5 Common Mistakes of Loyalty Programs

Loyalty programs can be a clever marketing tool, as the overall goal is to get customers returning again and again. But they’re not as easy to implement as you may think and there are plenty of mistakes that people make when trying to initiate one. Here are a few common ones to help you avoid them!

1. Thinking all the technology is the same

Technology within any area of your business is rarely a one-size-fits-all and certainly when it comes to loyalty programs, you need to do your research. Choose a provider who aligns with your company’s needs, as they’re all tailored in slightly different ways.

2. Not understanding your customers

This problem is not only one that we see a lot in loyalty program implementation but also in other areas. It’s so important that you know your consumers and fully understand their needs and wants. You need to carry out some market research and see what it is that would actually make them want to shop with you again.
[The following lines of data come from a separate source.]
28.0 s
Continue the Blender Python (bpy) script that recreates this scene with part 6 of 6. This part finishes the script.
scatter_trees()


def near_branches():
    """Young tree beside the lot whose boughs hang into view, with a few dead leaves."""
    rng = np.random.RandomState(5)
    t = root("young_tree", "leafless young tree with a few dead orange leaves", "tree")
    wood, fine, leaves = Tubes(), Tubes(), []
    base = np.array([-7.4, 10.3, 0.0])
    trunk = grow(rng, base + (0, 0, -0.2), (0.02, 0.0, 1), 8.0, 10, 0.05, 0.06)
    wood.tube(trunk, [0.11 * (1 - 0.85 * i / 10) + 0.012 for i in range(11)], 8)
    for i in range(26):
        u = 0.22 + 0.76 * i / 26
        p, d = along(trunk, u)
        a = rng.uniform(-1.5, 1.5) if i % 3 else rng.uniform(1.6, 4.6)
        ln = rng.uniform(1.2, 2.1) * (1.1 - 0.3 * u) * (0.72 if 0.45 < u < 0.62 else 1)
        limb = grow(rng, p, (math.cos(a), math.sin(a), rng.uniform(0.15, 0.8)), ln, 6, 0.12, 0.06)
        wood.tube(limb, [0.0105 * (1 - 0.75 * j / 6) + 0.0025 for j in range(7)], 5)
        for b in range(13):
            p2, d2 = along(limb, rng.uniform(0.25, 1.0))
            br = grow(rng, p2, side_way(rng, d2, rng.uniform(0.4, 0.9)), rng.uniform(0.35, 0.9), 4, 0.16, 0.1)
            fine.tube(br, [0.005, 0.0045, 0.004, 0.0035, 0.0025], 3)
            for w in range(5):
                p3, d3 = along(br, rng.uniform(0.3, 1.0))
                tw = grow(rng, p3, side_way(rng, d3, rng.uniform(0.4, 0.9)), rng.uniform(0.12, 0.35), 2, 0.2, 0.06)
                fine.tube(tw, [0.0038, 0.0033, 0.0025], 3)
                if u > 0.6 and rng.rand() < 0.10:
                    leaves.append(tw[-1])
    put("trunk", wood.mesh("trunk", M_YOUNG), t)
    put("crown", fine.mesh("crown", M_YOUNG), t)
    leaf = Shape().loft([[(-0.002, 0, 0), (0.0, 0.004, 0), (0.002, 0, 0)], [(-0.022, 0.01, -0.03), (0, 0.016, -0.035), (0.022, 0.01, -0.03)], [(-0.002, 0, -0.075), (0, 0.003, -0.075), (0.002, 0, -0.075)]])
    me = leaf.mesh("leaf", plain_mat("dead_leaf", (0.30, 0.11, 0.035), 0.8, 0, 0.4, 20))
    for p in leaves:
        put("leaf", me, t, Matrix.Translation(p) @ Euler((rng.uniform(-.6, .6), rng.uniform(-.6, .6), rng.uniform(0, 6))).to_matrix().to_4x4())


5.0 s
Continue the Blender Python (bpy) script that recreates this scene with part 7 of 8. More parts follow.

Would they rather receive money off or free gifts?

3. Doing the same as everyone else

It’s always wise to size up the competition in the world of business but this should never translate to directly copying them. First of all, customers aren’t exactly going to be enticed by the same thing twice and if they’re already shopping with your competitor, why would you expect them to swap to you if you’re offering the same? Second of all, you have no idea if what your competitors are doing is actually working! Research and compare, yes, but go your own way!
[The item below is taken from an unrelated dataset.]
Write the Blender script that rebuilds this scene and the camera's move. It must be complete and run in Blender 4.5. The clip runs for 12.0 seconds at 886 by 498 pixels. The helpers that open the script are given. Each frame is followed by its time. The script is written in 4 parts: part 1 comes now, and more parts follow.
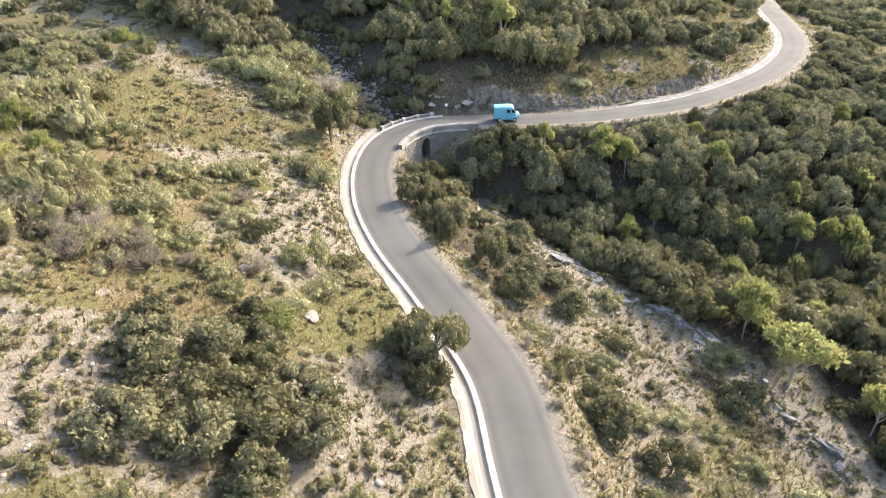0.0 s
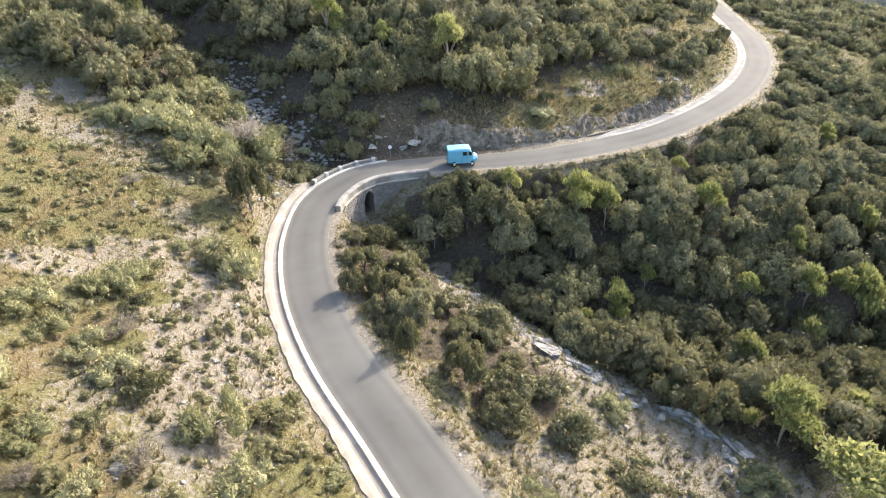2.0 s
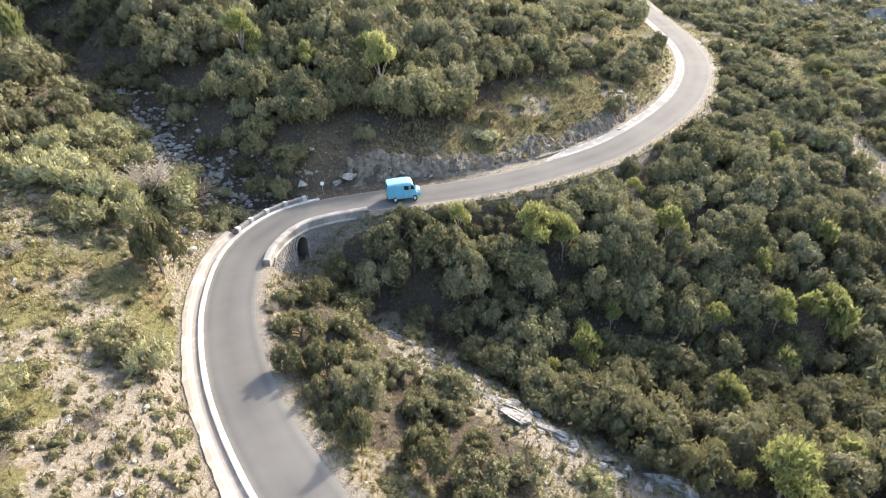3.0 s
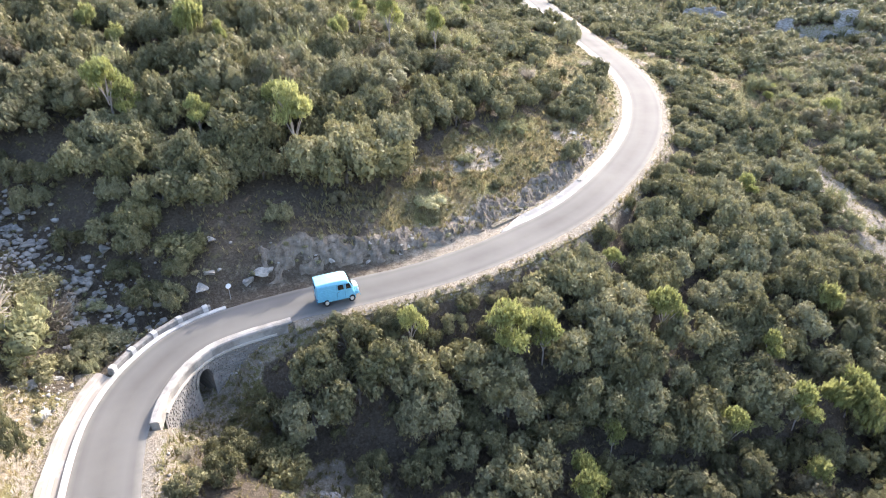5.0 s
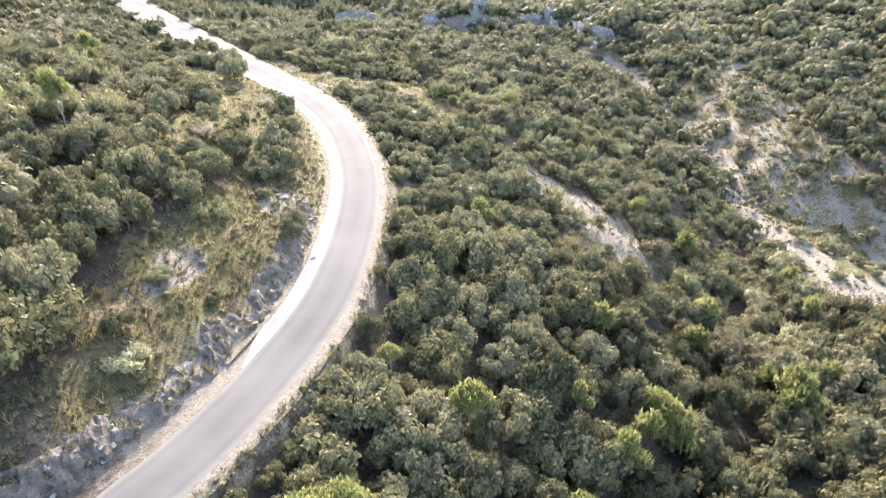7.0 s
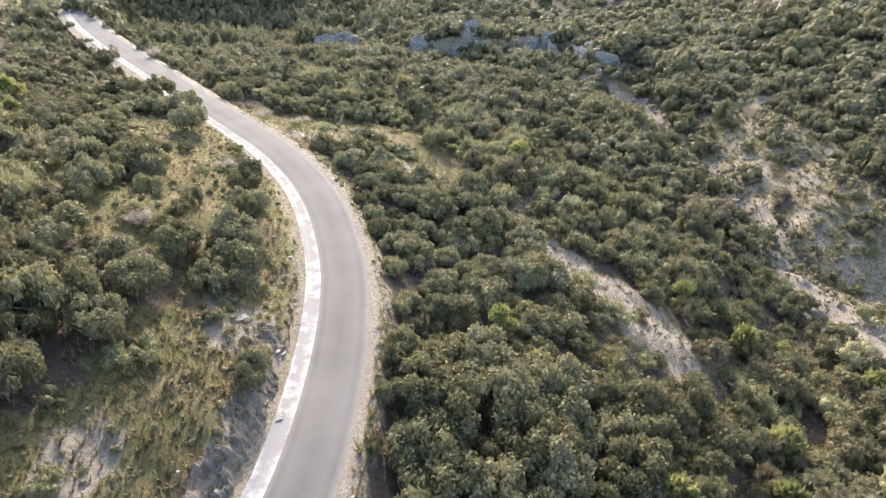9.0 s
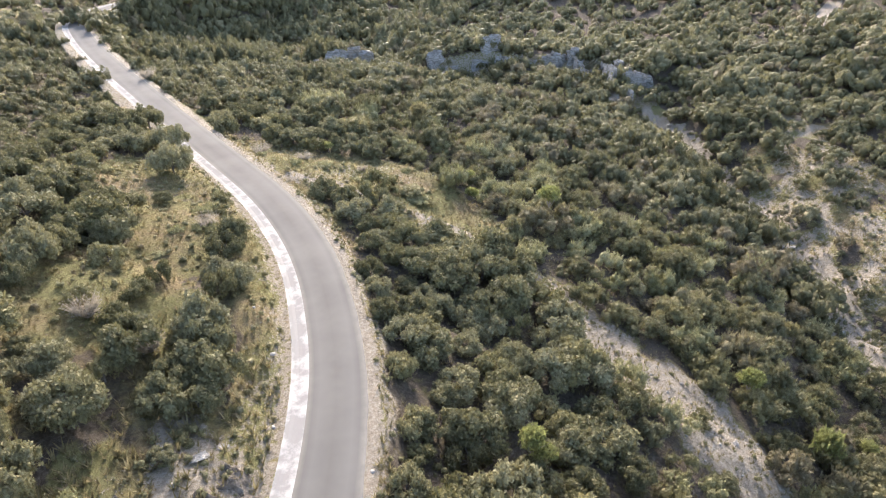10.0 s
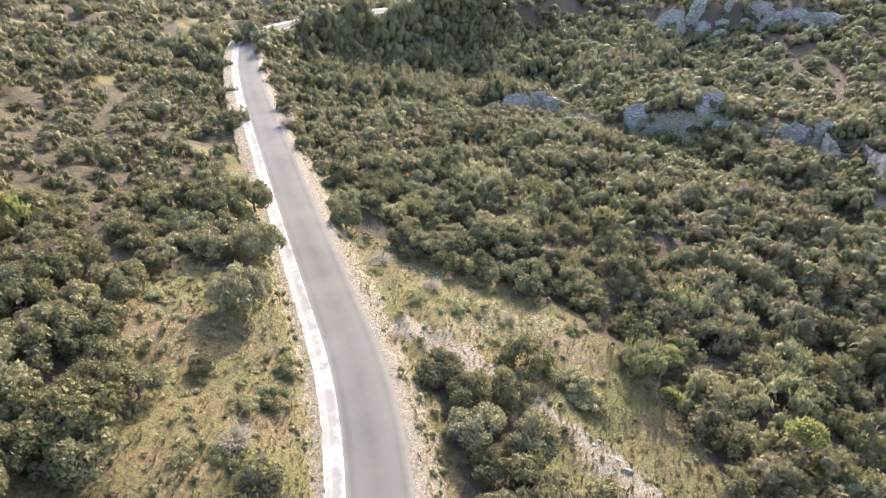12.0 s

4. Choosing the reward at random

Don’t just choose your incentive based on the fact that it sounds good or because it’s what you yourself would want. Do your research to find out what your customers want the most and then make sure that it works for you commercially too. Customer loyalty isn’t exactly worth much if you’re not making a profit.

5. Overestimating loyalty

So you’ve started up your loyalty program – that means customers will be retained forever right? Wrong. One good idea doesn’t mean you can just give up. You always need to be evolving and offering something new to ensure long-term customer loyalty and that applies to both your loyalty program and your wider business.